Key Facts about The Lion, the Witch and the Wardrobe
  • Full Title: The Lion, the Witch, and the Wardrobe
  • When Written: 1940s
  • Where Written: Oxford, England
  • When Published: 1950
  • Literary Period: Postwar
  • Genre: Fiction, children’s literature, fantasy
  • Setting: The English countryside and the land of Narnia
  • Climax: Aslan the lion, having sacrificed himself to the White Witch in order to save the traitorous Edmund from being killed, is resurrected shortly after his death.
  • Antagonist: The White Witch
  • Point of View: Third person

Extra Credit for The Lion, the Witch and the Wardrobe

Gimme Shelter. Lewis lived in Oxford and worked as a professor there during the World War II. During the Blitz, Lewis himself sheltered three schoolgirls who sought refuge from the city in the countryside. The girls arrived in early September of 1939, and by late September, Lewis had begun work on the manuscript that would become The Lion, The Witch and the Wardrobe.

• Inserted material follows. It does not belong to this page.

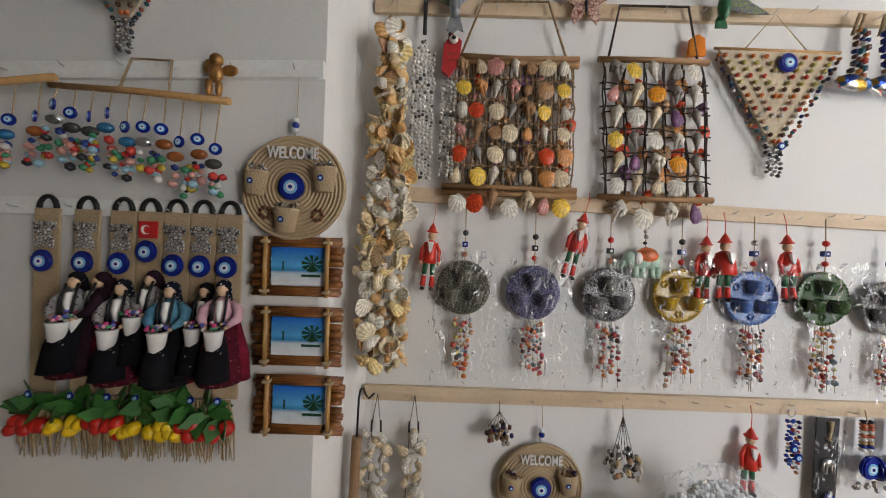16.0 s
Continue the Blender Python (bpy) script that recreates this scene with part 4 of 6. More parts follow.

Chronology of the Chronicles. Though The Lion, The Witch and the Wardrobe was the first published work in the Chronicles of Narnia, after the publication of all the installments, the books were organized and sold chronologically—The Magician’s Nephew, a prequel that explains the Professor’s backstory and his own adventures in the land of Narnia, is now presented as the first in the series.